Given the entirely one-sided nature of the power relationship between the Nazis and the Jewish councils they installed as their apparent puppets, such accusations were inevitable but difficult to prove. Indeed, given the circumstances they faced, the “elders” never really had any remotely positive alternatives, perhaps other than suicide, for dealing with an enemy whose only real intentions were the humiliation and annihilation of their Jewish captives. Unsurprisingly, Rabbi Murmelstein was finally acquitted of all charges after 18 months of imprisonment.

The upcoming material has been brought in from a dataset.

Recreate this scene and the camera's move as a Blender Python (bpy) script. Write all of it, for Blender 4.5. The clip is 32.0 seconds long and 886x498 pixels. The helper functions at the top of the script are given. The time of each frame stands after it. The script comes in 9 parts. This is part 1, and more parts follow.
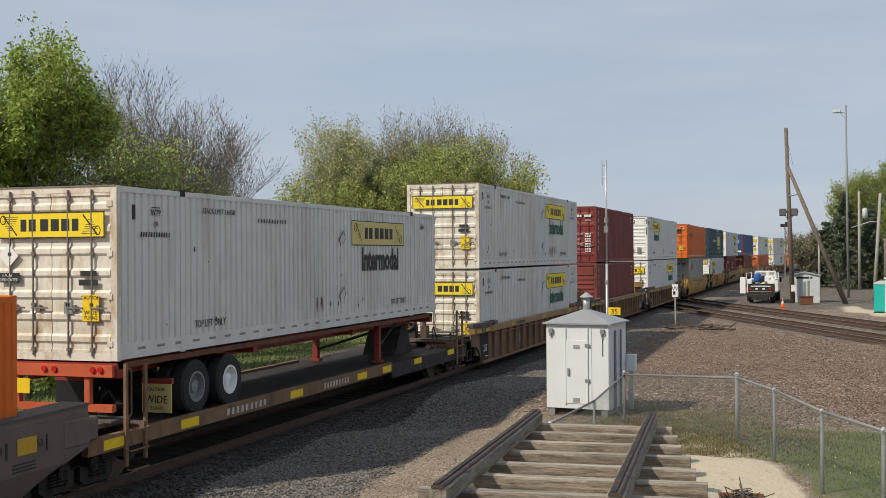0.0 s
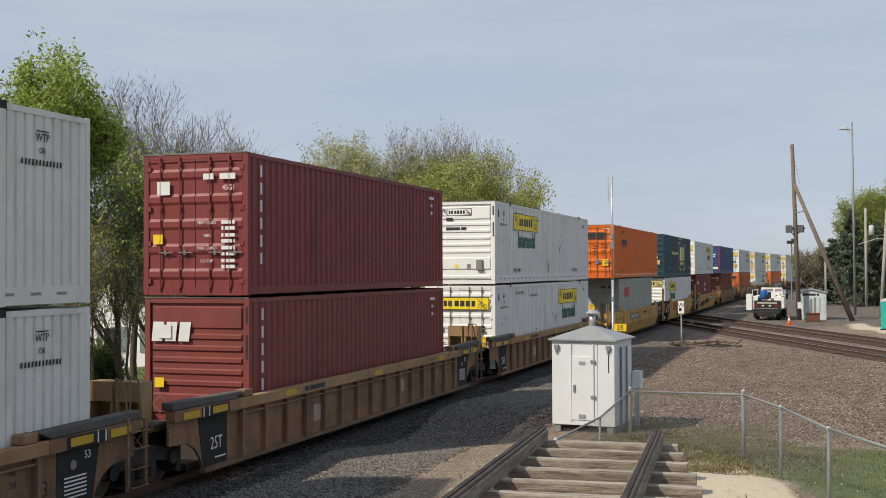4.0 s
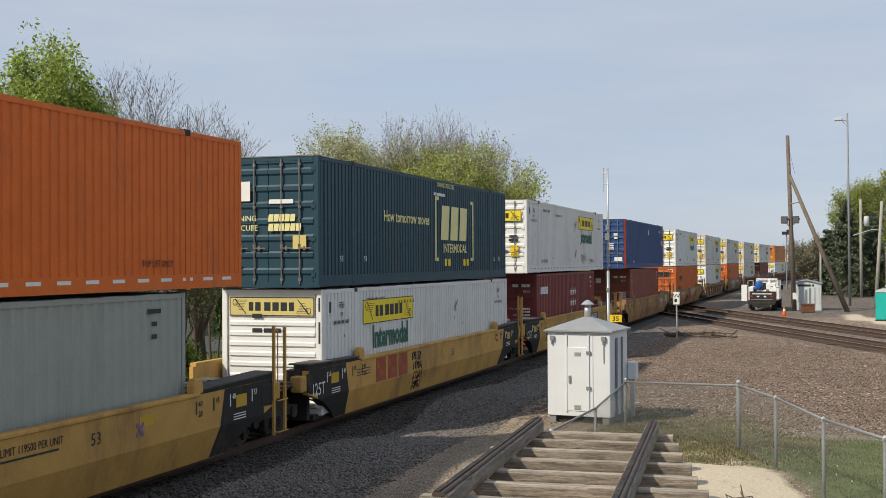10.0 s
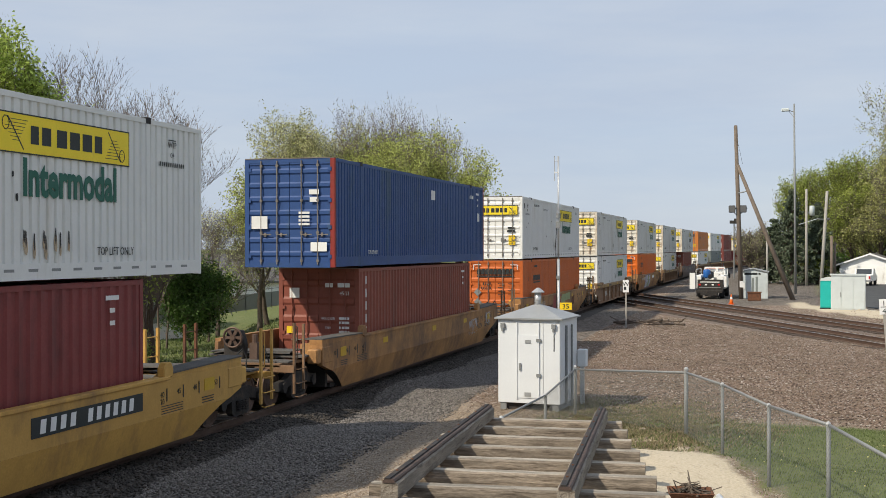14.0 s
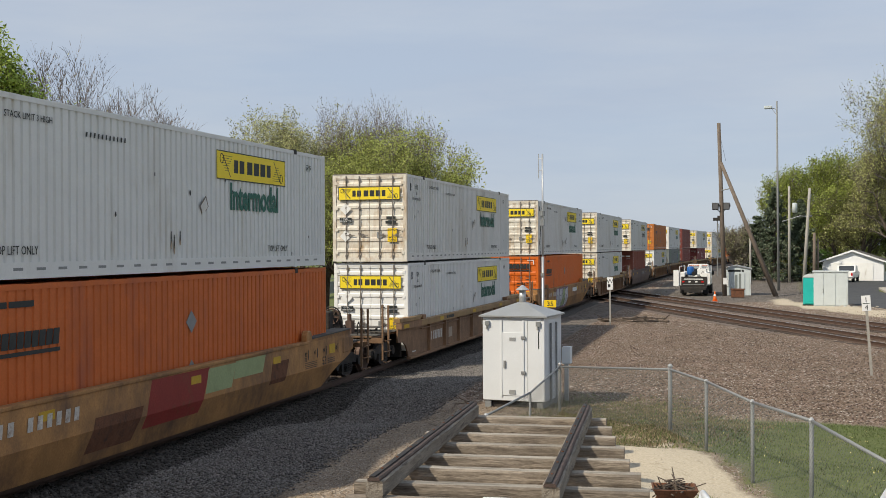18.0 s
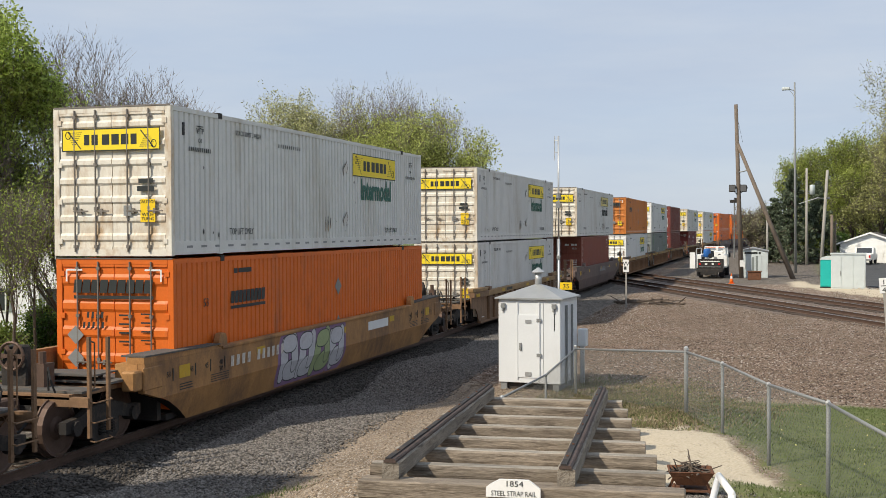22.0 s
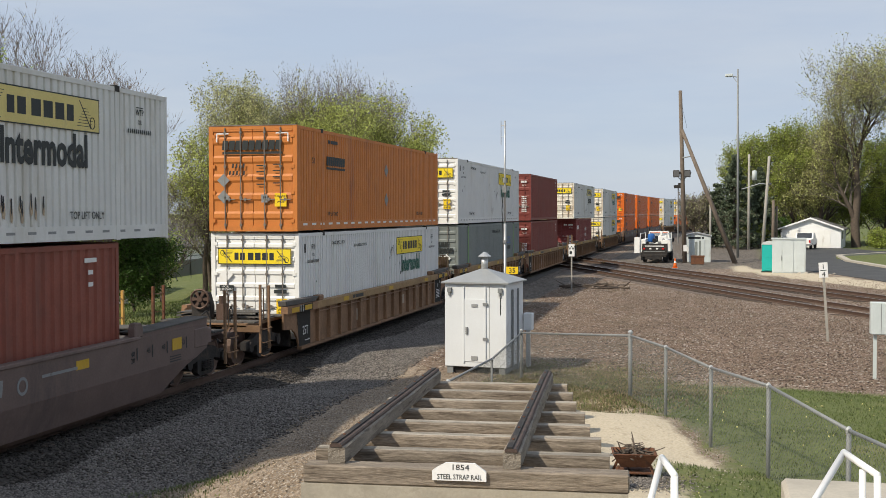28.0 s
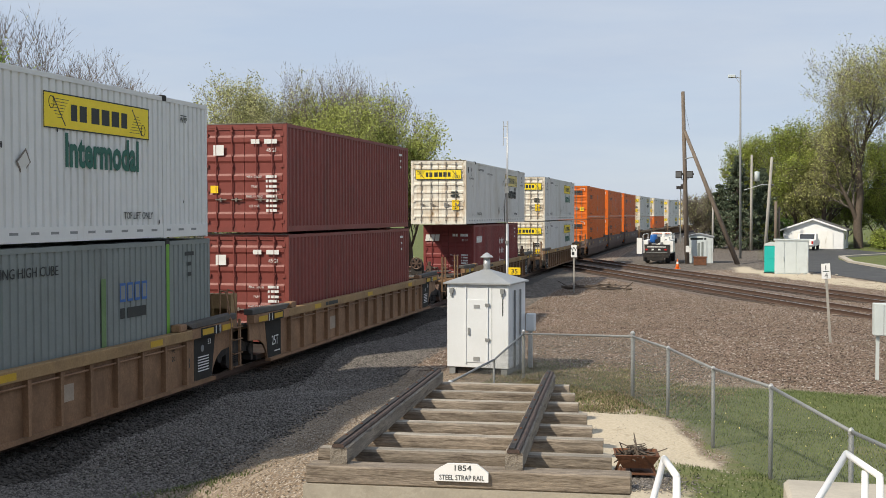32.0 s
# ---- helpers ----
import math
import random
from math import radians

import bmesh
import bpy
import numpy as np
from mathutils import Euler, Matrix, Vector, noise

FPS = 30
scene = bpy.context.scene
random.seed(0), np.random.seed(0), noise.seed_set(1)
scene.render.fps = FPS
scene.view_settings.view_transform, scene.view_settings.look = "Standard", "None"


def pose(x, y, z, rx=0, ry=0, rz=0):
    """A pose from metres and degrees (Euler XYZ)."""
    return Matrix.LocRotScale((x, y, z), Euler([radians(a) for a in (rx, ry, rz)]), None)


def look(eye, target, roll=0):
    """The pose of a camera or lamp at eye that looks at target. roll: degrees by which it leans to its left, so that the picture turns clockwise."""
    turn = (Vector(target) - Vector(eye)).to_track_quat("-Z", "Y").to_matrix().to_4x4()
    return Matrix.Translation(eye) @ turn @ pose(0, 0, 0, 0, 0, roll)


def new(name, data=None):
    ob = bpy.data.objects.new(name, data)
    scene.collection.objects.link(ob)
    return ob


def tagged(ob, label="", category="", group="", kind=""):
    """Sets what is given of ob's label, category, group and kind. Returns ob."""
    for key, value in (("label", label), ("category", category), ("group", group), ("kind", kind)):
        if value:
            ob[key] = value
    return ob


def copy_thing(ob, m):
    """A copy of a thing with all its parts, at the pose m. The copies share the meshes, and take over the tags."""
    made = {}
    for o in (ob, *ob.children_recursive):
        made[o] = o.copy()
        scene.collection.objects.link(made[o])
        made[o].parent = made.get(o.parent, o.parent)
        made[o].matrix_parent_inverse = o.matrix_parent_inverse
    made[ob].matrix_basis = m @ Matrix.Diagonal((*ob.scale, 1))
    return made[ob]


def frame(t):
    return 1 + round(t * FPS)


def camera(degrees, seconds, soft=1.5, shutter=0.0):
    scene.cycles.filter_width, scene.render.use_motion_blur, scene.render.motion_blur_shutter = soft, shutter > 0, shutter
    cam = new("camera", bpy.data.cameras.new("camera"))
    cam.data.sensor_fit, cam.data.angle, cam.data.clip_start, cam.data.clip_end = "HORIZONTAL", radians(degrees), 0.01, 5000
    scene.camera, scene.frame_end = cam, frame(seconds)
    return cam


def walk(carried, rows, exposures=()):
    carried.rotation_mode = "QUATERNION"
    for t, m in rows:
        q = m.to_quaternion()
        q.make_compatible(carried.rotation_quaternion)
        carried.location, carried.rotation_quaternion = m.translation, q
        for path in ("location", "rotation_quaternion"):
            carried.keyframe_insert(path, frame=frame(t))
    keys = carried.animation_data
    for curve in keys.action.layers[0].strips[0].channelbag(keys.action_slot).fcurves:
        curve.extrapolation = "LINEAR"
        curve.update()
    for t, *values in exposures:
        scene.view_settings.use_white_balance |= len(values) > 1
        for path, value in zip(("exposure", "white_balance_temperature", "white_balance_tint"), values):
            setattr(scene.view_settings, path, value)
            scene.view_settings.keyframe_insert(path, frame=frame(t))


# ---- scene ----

I, for one, have never felt entirely comfortable judging the motives or actions of these men. Their situation was uniquely untenable, their options all dreadful and the pressures they faced unimaginable. In his previous work, that would seem to have been Lanzmann’s position as well.
But in contrast to “Shoah,” whose immense running time is necessary to accommodate the multiplicity of testimonies and viewpoints expressed, “Unjust” is essentially univocal. The only voices we hear in the film are those of Rabbi Murmelstein, interviewed by Lanzmann in 1975, and Lanzmann himself reading from the rabbi’s autobiography, published in 1977. The shorter films Lanzmann carved out from the iceberg of footage he shot in the 1970s were essentially testimony from witnesses to singular moments in the sorry history of the Shoah, with the filmmaker merely adding facts and figures. On the other hand, “Unjust” is a piece of advocacy in which Lanzmann either echoes or amplifies the voice of a single witness who is given vastly more screen time than any of the other interview subjects in the previous films. It is also, significantly, the only one of Lanzmann’s films on the topic in which he uses, albeit briefly, archival images, including footage from the infamous propaganda film, “Hitler Gives the Jews a City.”
Rabbi Murmelstein is ingratiating, smart and hyper-articulate, as one would expect from a former spiritual leader known for his politesse and his political savvy. He is witty and self-deprecating. What he never seems to be at any point in the film is emotionally engaged. His light, bantering tone seldom changes. In part this is undoubtedly the result of his having told these stories countless times, whether to prosecutors or journalists.
But the cumulative effect is disturbing. Rabbi Murmelstein’s predecessors were murdered by the Nazis. His rise to the unenviable position of Elder came as a direct result, and these were the most unwanted of promotions. But neither those events nor the murder of his fellow ghetto prisoners nor even the persecutions he endured after the war seem to have left much of an emotional mark on Rabbi Murmelstein, and the usually tenacious Lanzmann is dismayingly deferential throughout.
As I have said, I don’t feel in any way equipped to judge Rabbi Murmelstein. Lanzmann is another story altogether. I have been unstinting in my praise of his earlier work and continue to be in awe of “Shoah” in particular. But “Last of the Unjust” essentially is a lengthy case of special pleading. It seems that Lanzmann has bought Rabbi Murmelstein’s narrative without reservations, seeing him as a heroic figure. For all the interest engendered by hearing a survivor of Terezin describing the innermost workings of the camp, the result is deeply disturbing in a way that Lanzmann’s other films almost never are.